Victim impact statements hit the headlines with the unfortunate case of a young person who died in east Cork. Two families were torn apart and this was the first time where the idea of such statements became news. I am glad there is now a statutory footing for such statements. Victim impact statements will be made only at the sentencing stage, after conviction when the jury has returned a verdict, and that is only right and proper because it would create problems if they were allowed in advance. The Bill allows the judge to take account of the impact on the victim when determining the level of sentence.

I also welcome the Minister allowing a broad definition of who can give a victim impact statement. It could be a child, spouse, partner or guardian ad litem of a person. It also covers vulnerable witnesses such as children, people with mental disorders or victims of rape or sexual assault, and allows for the statement to be made by television link. The Bill extends the possibility of making a statement to family members and facilitates vulnerable people. It meets the demands of victims' groups for a broader arrangement.

The most important element of the Bill is the altering of the concept of double jeopardy. Normally an acquittal marks the end of a criminal case but it is now proposed to change that in a limited way. An acquitted person is innocent in the eyes of the law. This change has been made successfully in Britain, New Zealand and in many states in Australia. An acquittal may be quashed in three circumstances; the Minister has been careful to ensure it is not a free for all because otherwise there would be all sorts of constitutional challenges.

The first circumstance is where new and compelling evidence emerges. This will apply to offences carrying a life sentence that are listed in the Schedule to the Bill. The second circumstance is where the acquittal resulted from a tainted trial where there was intimidation, perjury, bribery of witnesses or jurors. This can apply in any case tried on indictment. It is an important matter to mention because there have been incidents where jurors and witnesses were intimidated in gangland cases. This Bill will act as a shield to protect such people. The intimidation of jurors is serious. It has happened before so greater protection must be given to them. If there is an acquittal because a juror is interfered with, the verdict is tainted. There have been cases where, following an acquittal, a brave man has admitted the crime outside the courthouse. Until now we had no way to reverse that decision, there was no way back. This case allows an opportunity where a guilty person cannot use the double jeopardy rule.

There will also be a change to allow the Director of Public Prosecutions to bring a with prejudice appeal against an acquittal. An appeal of this type will arise from an error on a point of law by the trial judge where that error resulted in an acquittal. It allows for the possibility of not only quashing the acquittal but ordering a retrial.
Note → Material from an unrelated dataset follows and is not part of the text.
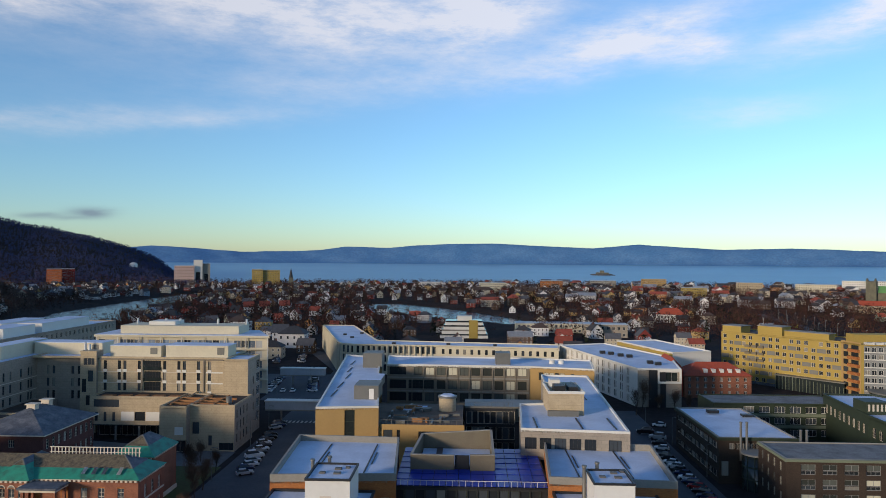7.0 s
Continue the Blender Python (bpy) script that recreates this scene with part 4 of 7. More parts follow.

This appeal option is available for any case tried on indictment. Such an appeal on a with prejudice basis is a new phenomenon because an appeal on a point of law could lead to a lengthy custodial sentence. It is a new departure that I welcome.

In these landmark changes to the legal justice system, the Minister has put in place several safeguards. A retrial must be ordered by a higher court - the Court of Criminal Appeal or, in a with prejudice case, the Supreme Court. The court will make an order if it is satisfied the application brought to it by the DPP meets an exacting standard. Special powers are also being given to the gardaĆ­.

I commend the Minister for this ground breaking legislation. It has gone further than the Fine Gael Bill that was introduced in the other House and it brings us in the right direction. I hope it is passed swiftly. I welcome amendments from Members on all sides so the legislation can be fully teased out and I look forward to an indepth analysis on Committee Stage.